Song Meaning
This track opens with a stark, biblical invocation, immediately setting a tone of impending doom. The sampled voice, identified as Michael Biehn, delivers the chilling prophecy from Revelation 6:8: "Behold the pale horse. The man who sat on him was Death, and Hell followed with him." This isn't just a musical intro; it's a thematic anchor, signaling that the song is concerned with ultimate finality and inescapable consequence.
The immediate emotional texture is one of dread and inevitability. The image of Death riding a pale horse, with Hell in tow, is a potent visual metaphor for overwhelming, destructive forces. It suggests a narrative or emotional landscape where destruction is not just possible, but actively arriving, heralded by a figure of absolute power.
The primary craft element here is the direct appropriation of a powerful, established apocalyptic image. The lyrics don't build this imagery; they deploy it, leveraging its inherent weight and cultural resonance.
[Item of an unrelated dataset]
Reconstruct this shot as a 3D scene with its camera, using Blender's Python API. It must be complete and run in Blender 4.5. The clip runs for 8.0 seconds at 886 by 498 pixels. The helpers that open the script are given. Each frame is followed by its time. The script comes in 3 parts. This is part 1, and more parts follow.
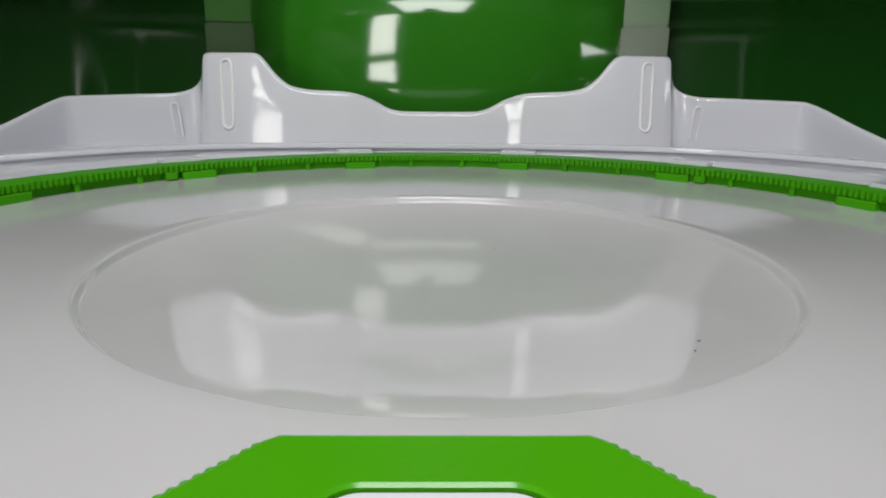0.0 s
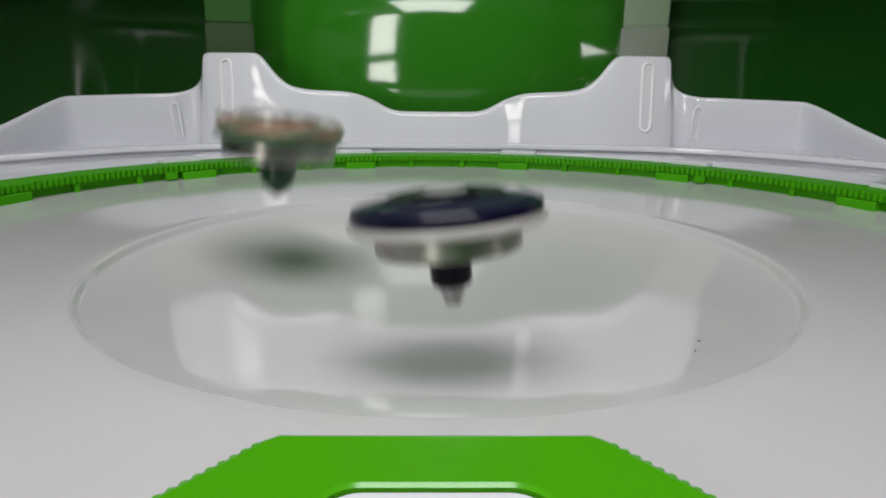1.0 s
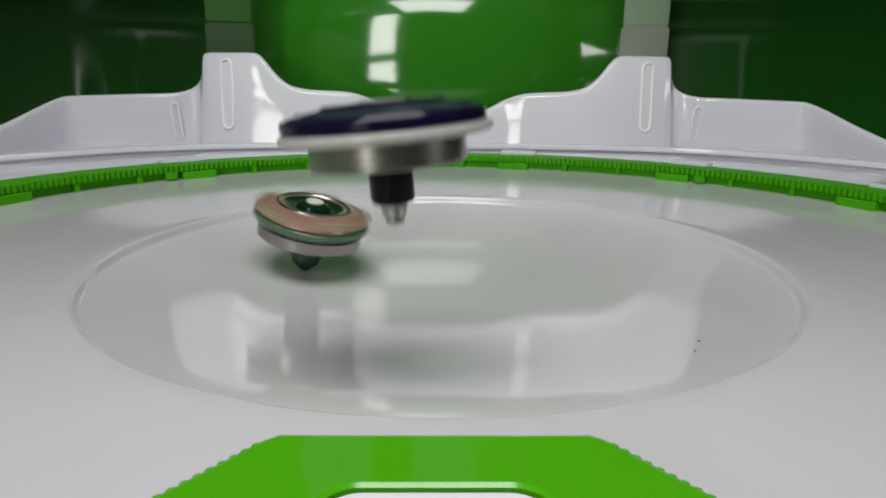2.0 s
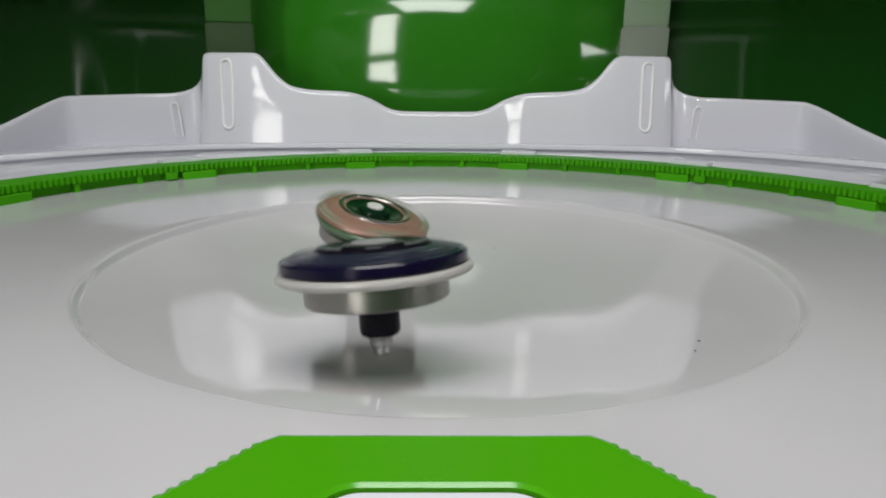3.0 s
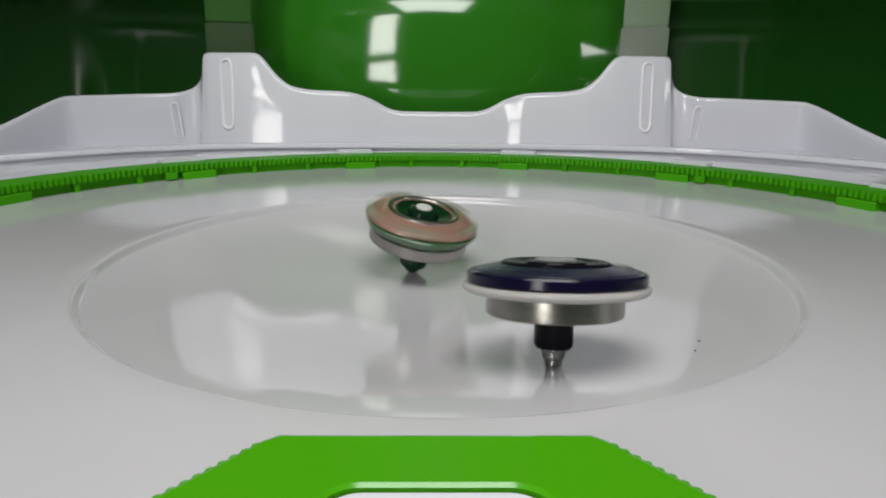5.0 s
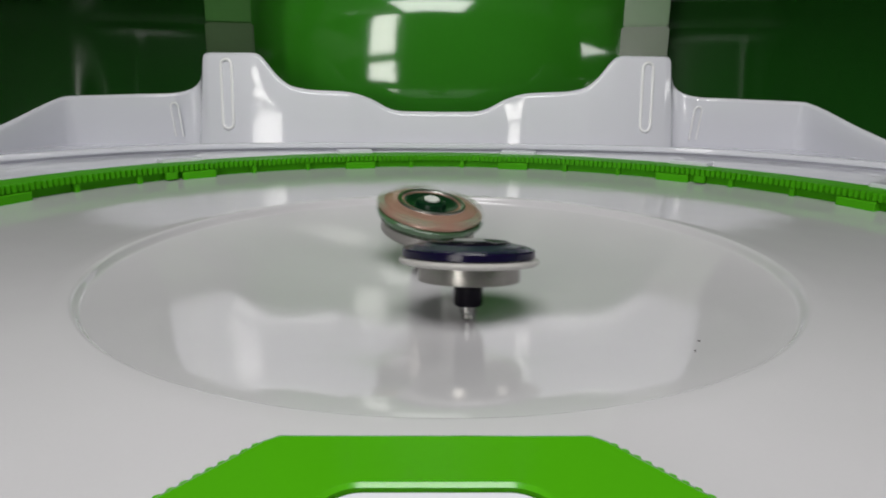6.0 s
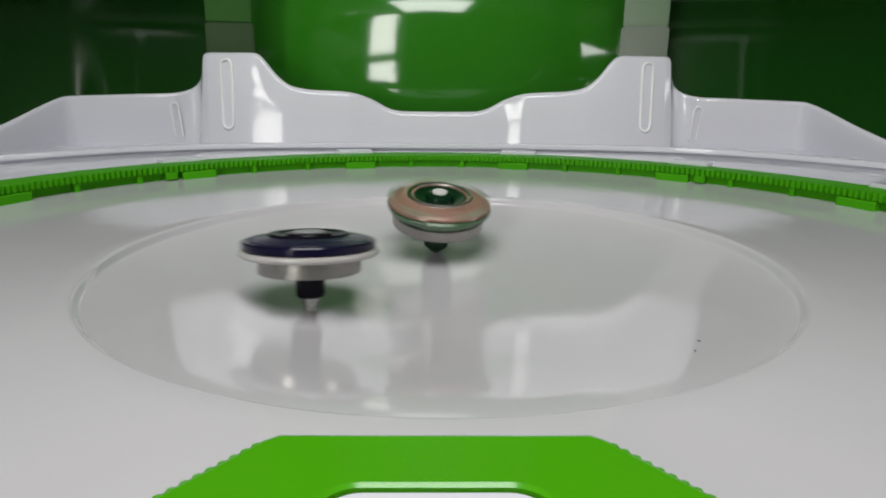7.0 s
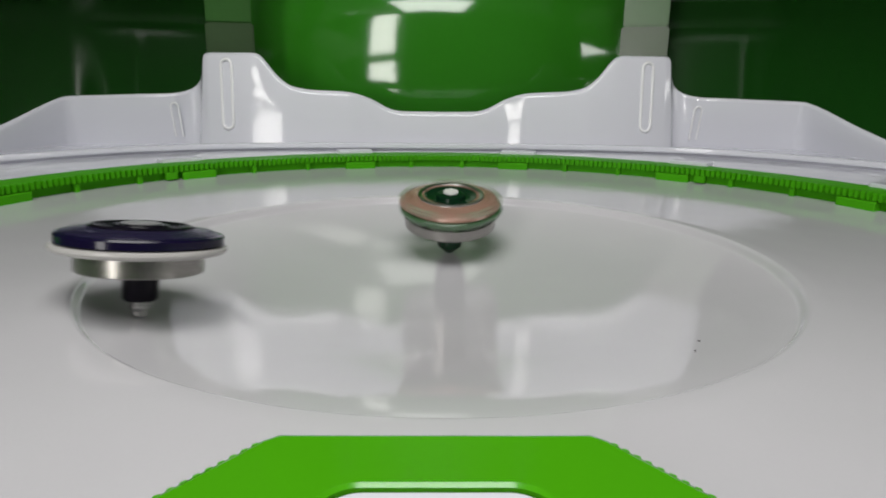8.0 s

This choice immediately imbues the track with a sense of gravitas and foreboding, bypassing the need for gradual exposition and plunging the listener directly into a world defined by ultimate judgment or destruction.
This lyrical choice is effective because it taps into a primal fear of the unknown and the inevitable end. By starting with such a definitive and terrifying pronouncement, the song creates an immediate sense of high stakes and profound unease, compelling the listener to engage with whatever follows through the lens of ultimate reckoning.